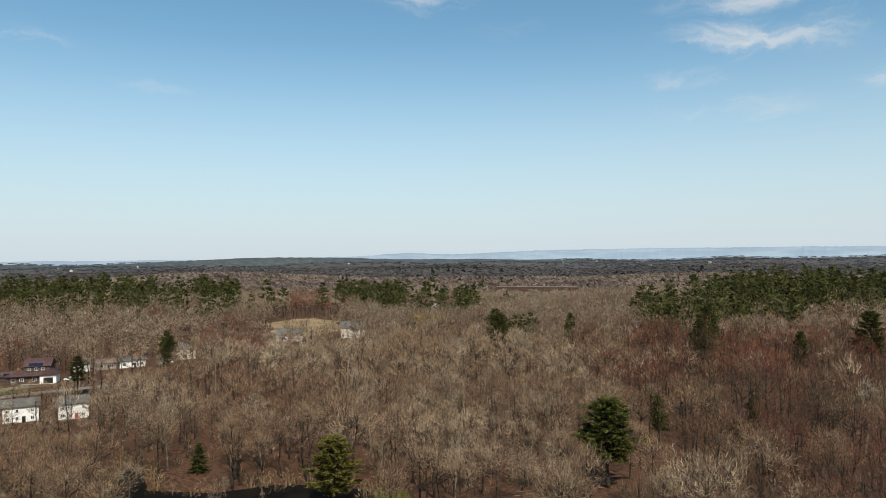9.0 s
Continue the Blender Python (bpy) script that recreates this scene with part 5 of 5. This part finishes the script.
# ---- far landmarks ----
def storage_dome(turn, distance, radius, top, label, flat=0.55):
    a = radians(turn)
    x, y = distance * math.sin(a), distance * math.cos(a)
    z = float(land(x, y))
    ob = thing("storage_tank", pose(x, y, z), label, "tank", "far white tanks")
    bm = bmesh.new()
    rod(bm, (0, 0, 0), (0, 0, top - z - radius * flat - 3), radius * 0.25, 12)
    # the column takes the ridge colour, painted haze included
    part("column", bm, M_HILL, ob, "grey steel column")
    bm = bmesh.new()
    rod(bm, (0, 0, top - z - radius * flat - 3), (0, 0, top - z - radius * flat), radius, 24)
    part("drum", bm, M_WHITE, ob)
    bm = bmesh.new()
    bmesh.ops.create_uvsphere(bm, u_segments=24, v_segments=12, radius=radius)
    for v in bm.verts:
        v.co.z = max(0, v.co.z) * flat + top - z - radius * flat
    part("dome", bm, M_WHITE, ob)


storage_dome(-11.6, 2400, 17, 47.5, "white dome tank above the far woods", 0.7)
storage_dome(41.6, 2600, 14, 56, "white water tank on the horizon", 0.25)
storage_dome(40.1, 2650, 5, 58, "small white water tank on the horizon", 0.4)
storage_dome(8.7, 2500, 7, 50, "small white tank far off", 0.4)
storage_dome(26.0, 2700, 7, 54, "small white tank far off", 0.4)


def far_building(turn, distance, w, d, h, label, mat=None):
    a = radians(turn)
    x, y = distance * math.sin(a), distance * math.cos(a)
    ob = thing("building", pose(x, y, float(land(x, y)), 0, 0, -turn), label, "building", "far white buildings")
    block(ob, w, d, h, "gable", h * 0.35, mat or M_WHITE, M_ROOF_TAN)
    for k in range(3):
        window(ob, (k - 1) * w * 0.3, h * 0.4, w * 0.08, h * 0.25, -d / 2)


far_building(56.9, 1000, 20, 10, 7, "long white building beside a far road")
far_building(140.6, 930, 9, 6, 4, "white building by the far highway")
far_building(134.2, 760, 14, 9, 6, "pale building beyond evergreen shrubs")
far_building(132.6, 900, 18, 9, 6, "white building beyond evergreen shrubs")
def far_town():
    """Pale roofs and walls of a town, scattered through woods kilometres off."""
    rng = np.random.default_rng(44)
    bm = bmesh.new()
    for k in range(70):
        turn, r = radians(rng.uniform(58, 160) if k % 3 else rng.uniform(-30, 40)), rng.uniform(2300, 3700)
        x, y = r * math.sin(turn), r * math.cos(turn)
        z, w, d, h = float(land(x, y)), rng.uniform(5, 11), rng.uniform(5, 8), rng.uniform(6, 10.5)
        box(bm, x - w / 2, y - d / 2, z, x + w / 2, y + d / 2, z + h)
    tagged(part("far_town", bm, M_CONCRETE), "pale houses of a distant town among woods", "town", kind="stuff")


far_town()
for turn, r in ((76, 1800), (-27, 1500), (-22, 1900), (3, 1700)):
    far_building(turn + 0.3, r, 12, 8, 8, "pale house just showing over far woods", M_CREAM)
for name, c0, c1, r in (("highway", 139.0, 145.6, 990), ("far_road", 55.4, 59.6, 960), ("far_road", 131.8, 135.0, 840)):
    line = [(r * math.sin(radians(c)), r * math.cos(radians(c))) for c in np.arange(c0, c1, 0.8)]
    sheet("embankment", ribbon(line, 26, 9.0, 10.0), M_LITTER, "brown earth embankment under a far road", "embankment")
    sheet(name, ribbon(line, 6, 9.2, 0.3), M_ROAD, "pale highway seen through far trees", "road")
──────────
:: SHORT EXERCISE ::
Reproduce the listing above exactly, excluding all pictures.

:: REPLY TO THE EXERCISE ::
9.0 s
Continue the Blender Python (bpy) script that recreates this scene with part 5 of 5. This part finishes the script.
# ---- far landmarks ----
def storage_dome(turn, distance, radius, top, label, flat=0.55):
    a = radians(turn)
    x, y = distance * math.sin(a), distance * math.cos(a)
    z = float(land(x, y))
    ob = thing("storage_tank", pose(x, y, z), label, "tank", "far white tanks")
    bm = bmesh.new()
    rod(bm, (0, 0, 0), (0, 0, top - z - radius * flat - 3), radius * 0.25, 12)
    # the column takes the ridge colour, painted haze included
    part("column", bm, M_HILL, ob, "grey steel column")
    bm = bmesh.new()
    rod(bm, (0, 0, top - z - radius * flat - 3), (0, 0, top - z - radius * flat), radius, 24)
    part("drum", bm, M_WHITE, ob)
    bm = bmesh.new()
    bmesh.ops.create_uvsphere(bm, u_segments=24, v_segments=12, radius=radius)
    for v in bm.verts:
        v.co.z = max(0, v.co.z) * flat + top - z - radius * flat
    part("dome", bm, M_WHITE, ob)


storage_dome(-11.6, 2400, 17, 47.5, "white dome tank above the far woods", 0.7)
storage_dome(41.6, 2600, 14, 56, "white water tank on the horizon", 0.25)
storage_dome(40.1, 2650, 5, 58, "small white water tank on the horizon", 0.4)
storage_dome(8.7, 2500, 7, 50, "small white tank far off", 0.4)
storage_dome(26.0, 2700, 7, 54, "small white tank far off", 0.4)


def far_building(turn, distance, w, d, h, label, mat=None):
    a = radians(turn)
    x, y = distance * math.sin(a), distance * math.cos(a)
    ob = thing("building", pose(x, y, float(land(x, y)), 0, 0, -turn), label, "building", "far white buildings")
    block(ob, w, d, h, "gable", h * 0.35, mat or M_WHITE, M_ROOF_TAN)
    for k in range(3):
        window(ob, (k - 1) * w * 0.3, h * 0.4, w * 0.08, h * 0.25, -d / 2)


far_building(56.9, 1000, 20, 10, 7, "long white building beside a far road")
far_building(140.6, 930, 9, 6, 4, "white building by the far highway")
far_building(134.2, 760, 14, 9, 6, "pale building beyond evergreen shrubs")
far_building(132.6, 900, 18, 9, 6, "white building beyond evergreen shrubs")
def far_town():
    """Pale roofs and walls of a town, scattered through woods kilometres off."""
    rng = np.random.default_rng(44)
    bm = bmesh.new()
    for k in range(70):
        turn, r = radians(rng.uniform(58, 160) if k % 3 else rng.uniform(-30, 40)), rng.uniform(2300, 3700)
        x, y = r * math.sin(turn), r * math.cos(turn)
        z, w, d, h = float(land(x, y)), rng.uniform(5, 11), rng.uniform(5, 8), rng.uniform(6, 10.5)
        box(bm, x - w / 2, y - d / 2, z, x + w / 2, y + d / 2, z + h)
    tagged(part("far_town", bm, M_CONCRETE), "pale houses of a distant town among woods", "town", kind="stuff")


far_town()
for turn, r in ((76, 1800), (-27, 1500), (-22, 1900), (3, 1700)):
    far_building(turn + 0.3, r, 12, 8, 8, "pale house just showing over far woods", M_CREAM)
for name, c0, c1, r in (("highway", 139.0, 145.6, 990), ("far_road", 55.4, 59.6, 960), ("far_road", 131.8, 135.0, 840)):
    line = [(r * math.sin(radians(c)), r * math.cos(radians(c))) for c in np.arange(c0, c1, 0.8)]
    sheet("embankment", ribbon(line, 26, 9.0, 10.0), M_LITTER, "brown earth embankment under a far road", "embankment")
    sheet(name, ribbon(line, 6, 9.2, 0.3), M_ROAD, "pale highway seen through far trees", "road")